Lawyer Andrew Cohen analyzes legal affairs for CBS News and CBSNews.com.
Great news for many of you this afternoon from Illinois, where the 7th U.S. Circuit Court of Appeals has dealt a huge (and perhaps the necessary final) blow to a horse slaughtering company operating in the Land of Lincoln. The federal appeals court upheld Illinois' recent ban on the slaughter of horses for human consumption, a decision that effectively closes the last remaining plant in the country that undertakes such dark work for such an ignoble cause.
The company, Cavel International, slaughters horses in Illinois and then sells the meat to overseas companies who then provide it to consumers who yearn to eat horsemeat. As disgusting as that sounds to me, and as gross as it may sound to you, horsemeat is a delicacy in places like Japan, and France, and Belgium and now folks in those countries will have to find other ways to satisfy those particular and peculiar appetites.
The decision upholds the Illinois Horse Meat Act, enacted this May by state legislators to shut down Cavel and any other businesses who might be inclined to pick up that company's slack. As a result of the ruling, many more horses will be euthanized more humanely and forbidding "killers" who scout horse sales looking for "candidates" for the slaughterhouse will have to find something a little more uplifting to do for a living. In short, a barbaric practice that has lasted too long will last no more.

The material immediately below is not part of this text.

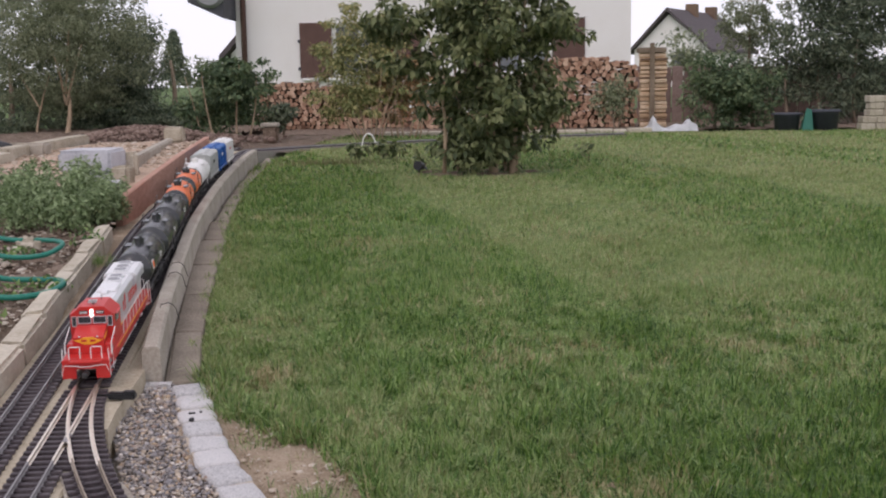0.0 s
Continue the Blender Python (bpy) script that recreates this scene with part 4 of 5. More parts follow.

The 15-page opinion was brilliantly written by Richard A. Posner, one of the most prolific and eclectic members of the federal judiciary. To give you an idea of the tone of the opinion, here is some of what Posner wrote:
But even if no horses live longer as a result of the new law, a state is permitted, within reason, to express disgust at what people do with the dead, whether dead human beings or dead animals. There would be an uproar if restaurants in Chicago started serving cat and dog steaks, even though millions of stray cats and dogs are euthanized in animal shelters.The next step? Congress, where there is pending legislation that would uniformly prohibit the slaughter of horses for human consumption from sea to shining sea. Surely even the current do-nothing Congress could and should fix that.